-- START RAW DATA --

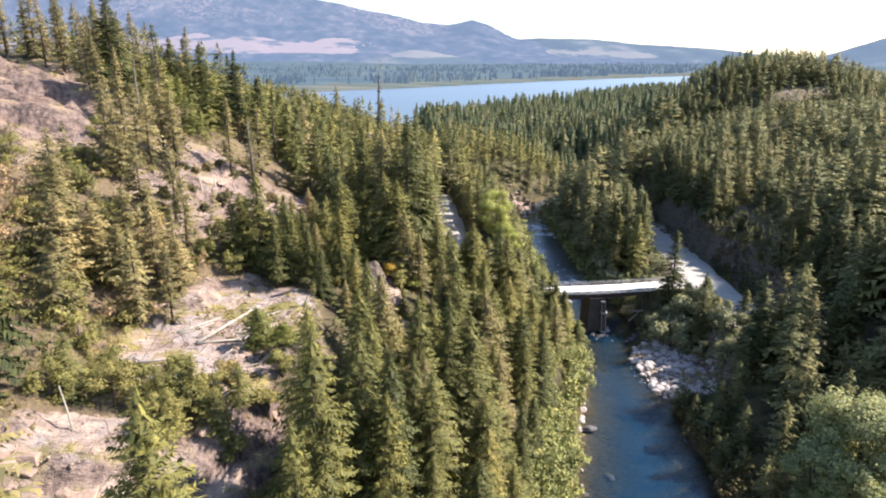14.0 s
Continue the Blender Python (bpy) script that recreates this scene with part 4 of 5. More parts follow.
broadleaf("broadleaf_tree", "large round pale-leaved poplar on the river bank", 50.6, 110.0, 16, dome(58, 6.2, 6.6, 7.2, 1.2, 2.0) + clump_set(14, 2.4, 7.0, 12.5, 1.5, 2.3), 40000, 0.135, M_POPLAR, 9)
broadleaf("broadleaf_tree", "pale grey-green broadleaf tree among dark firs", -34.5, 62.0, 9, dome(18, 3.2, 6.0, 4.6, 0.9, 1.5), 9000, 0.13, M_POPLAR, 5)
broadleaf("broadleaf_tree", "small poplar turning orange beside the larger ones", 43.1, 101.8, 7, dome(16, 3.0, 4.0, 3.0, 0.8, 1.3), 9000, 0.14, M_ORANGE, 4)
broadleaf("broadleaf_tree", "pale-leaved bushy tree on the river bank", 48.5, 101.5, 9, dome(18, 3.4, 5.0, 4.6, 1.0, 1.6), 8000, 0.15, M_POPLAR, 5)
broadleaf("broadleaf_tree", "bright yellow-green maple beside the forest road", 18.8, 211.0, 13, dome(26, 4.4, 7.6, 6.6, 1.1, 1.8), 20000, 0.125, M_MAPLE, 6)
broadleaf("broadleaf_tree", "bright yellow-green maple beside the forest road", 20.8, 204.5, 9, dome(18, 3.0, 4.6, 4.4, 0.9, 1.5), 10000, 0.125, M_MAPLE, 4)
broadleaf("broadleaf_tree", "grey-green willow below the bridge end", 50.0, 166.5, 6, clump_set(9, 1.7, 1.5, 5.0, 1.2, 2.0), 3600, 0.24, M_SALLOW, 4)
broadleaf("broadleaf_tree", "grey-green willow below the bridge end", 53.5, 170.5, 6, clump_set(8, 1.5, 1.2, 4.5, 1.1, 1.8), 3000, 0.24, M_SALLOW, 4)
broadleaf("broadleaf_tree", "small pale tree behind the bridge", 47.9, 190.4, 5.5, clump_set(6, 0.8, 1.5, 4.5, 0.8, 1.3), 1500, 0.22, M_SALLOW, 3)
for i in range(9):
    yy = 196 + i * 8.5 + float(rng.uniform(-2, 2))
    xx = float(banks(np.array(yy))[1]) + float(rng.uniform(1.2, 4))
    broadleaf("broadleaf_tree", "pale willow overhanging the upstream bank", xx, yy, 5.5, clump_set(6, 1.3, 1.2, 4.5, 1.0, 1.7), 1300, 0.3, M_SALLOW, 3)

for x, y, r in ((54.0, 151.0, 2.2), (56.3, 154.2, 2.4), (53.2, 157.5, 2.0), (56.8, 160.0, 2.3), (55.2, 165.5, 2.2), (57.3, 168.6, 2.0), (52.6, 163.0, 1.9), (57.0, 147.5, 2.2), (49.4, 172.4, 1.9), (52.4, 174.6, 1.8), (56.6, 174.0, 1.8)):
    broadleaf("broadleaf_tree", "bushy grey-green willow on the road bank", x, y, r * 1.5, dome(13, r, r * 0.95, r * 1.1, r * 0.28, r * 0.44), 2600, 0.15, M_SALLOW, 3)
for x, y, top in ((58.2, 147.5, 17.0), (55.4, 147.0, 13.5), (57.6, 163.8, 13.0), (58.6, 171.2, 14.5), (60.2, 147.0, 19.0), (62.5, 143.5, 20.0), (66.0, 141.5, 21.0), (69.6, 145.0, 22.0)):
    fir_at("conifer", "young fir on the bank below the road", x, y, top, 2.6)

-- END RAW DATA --

[PROBLEM DETAILS]
Reproduce the listing word for word and omit its pictures.

[PROBLEM SOLUTION]
14.0 s
Continue the Blender Python (bpy) script that recreates this scene with part 4 of 5. More parts follow.
broadleaf("broadleaf_tree", "large round pale-leaved poplar on the river bank", 50.6, 110.0, 16, dome(58, 6.2, 6.6, 7.2, 1.2, 2.0) + clump_set(14, 2.4, 7.0, 12.5, 1.5, 2.3), 40000, 0.135, M_POPLAR, 9)
broadleaf("broadleaf_tree", "pale grey-green broadleaf tree among dark firs", -34.5, 62.0, 9, dome(18, 3.2, 6.0, 4.6, 0.9, 1.5), 9000, 0.13, M_POPLAR, 5)
broadleaf("broadleaf_tree", "small poplar turning orange beside the larger ones", 43.1, 101.8, 7, dome(16, 3.0, 4.0, 3.0, 0.8, 1.3), 9000, 0.14, M_ORANGE, 4)
broadleaf("broadleaf_tree", "pale-leaved bushy tree on the river bank", 48.5, 101.5, 9, dome(18, 3.4, 5.0, 4.6, 1.0, 1.6), 8000, 0.15, M_POPLAR, 5)
broadleaf("broadleaf_tree", "bright yellow-green maple beside the forest road", 18.8, 211.0, 13, dome(26, 4.4, 7.6, 6.6, 1.1, 1.8), 20000, 0.125, M_MAPLE, 6)
broadleaf("broadleaf_tree", "bright yellow-green maple beside the forest road", 20.8, 204.5, 9, dome(18, 3.0, 4.6, 4.4, 0.9, 1.5), 10000, 0.125, M_MAPLE, 4)
broadleaf("broadleaf_tree", "grey-green willow below the bridge end", 50.0, 166.5, 6, clump_set(9, 1.7, 1.5, 5.0, 1.2, 2.0), 3600, 0.24, M_SALLOW, 4)
broadleaf("broadleaf_tree", "grey-green willow below the bridge end", 53.5, 170.5, 6, clump_set(8, 1.5, 1.2, 4.5, 1.1, 1.8), 3000, 0.24, M_SALLOW, 4)
broadleaf("broadleaf_tree", "small pale tree behind the bridge", 47.9, 190.4, 5.5, clump_set(6, 0.8, 1.5, 4.5, 0.8, 1.3), 1500, 0.22, M_SALLOW, 3)
for i in range(9):
    yy = 196 + i * 8.5 + float(rng.uniform(-2, 2))
    xx = float(banks(np.array(yy))[1]) + float(rng.uniform(1.2, 4))
    broadleaf("broadleaf_tree", "pale willow overhanging the upstream bank", xx, yy, 5.5, clump_set(6, 1.3, 1.2, 4.5, 1.0, 1.7), 1300, 0.3, M_SALLOW, 3)

for x, y, r in ((54.0, 151.0, 2.2), (56.3, 154.2, 2.4), (53.2, 157.5, 2.0), (56.8, 160.0, 2.3), (55.2, 165.5, 2.2), (57.3, 168.6, 2.0), (52.6, 163.0, 1.9), (57.0, 147.5, 2.2), (49.4, 172.4, 1.9), (52.4, 174.6, 1.8), (56.6, 174.0, 1.8)):
    broadleaf("broadleaf_tree", "bushy grey-green willow on the road bank", x, y, r * 1.5, dome(13, r, r * 0.95, r * 1.1, r * 0.28, r * 0.44), 2600, 0.15, M_SALLOW, 3)
for x, y, top in ((58.2, 147.5, 17.0), (55.4, 147.0, 13.5), (57.6, 163.8, 13.0), (58.6, 171.2, 14.5), (60.2, 147.0, 19.0), (62.5, 143.5, 20.0), (66.0, 141.5, 21.0), (69.6, 145.0, 22.0)):
    fir_at("conifer", "young fir on the bank below the road", x, y, top, 2.6)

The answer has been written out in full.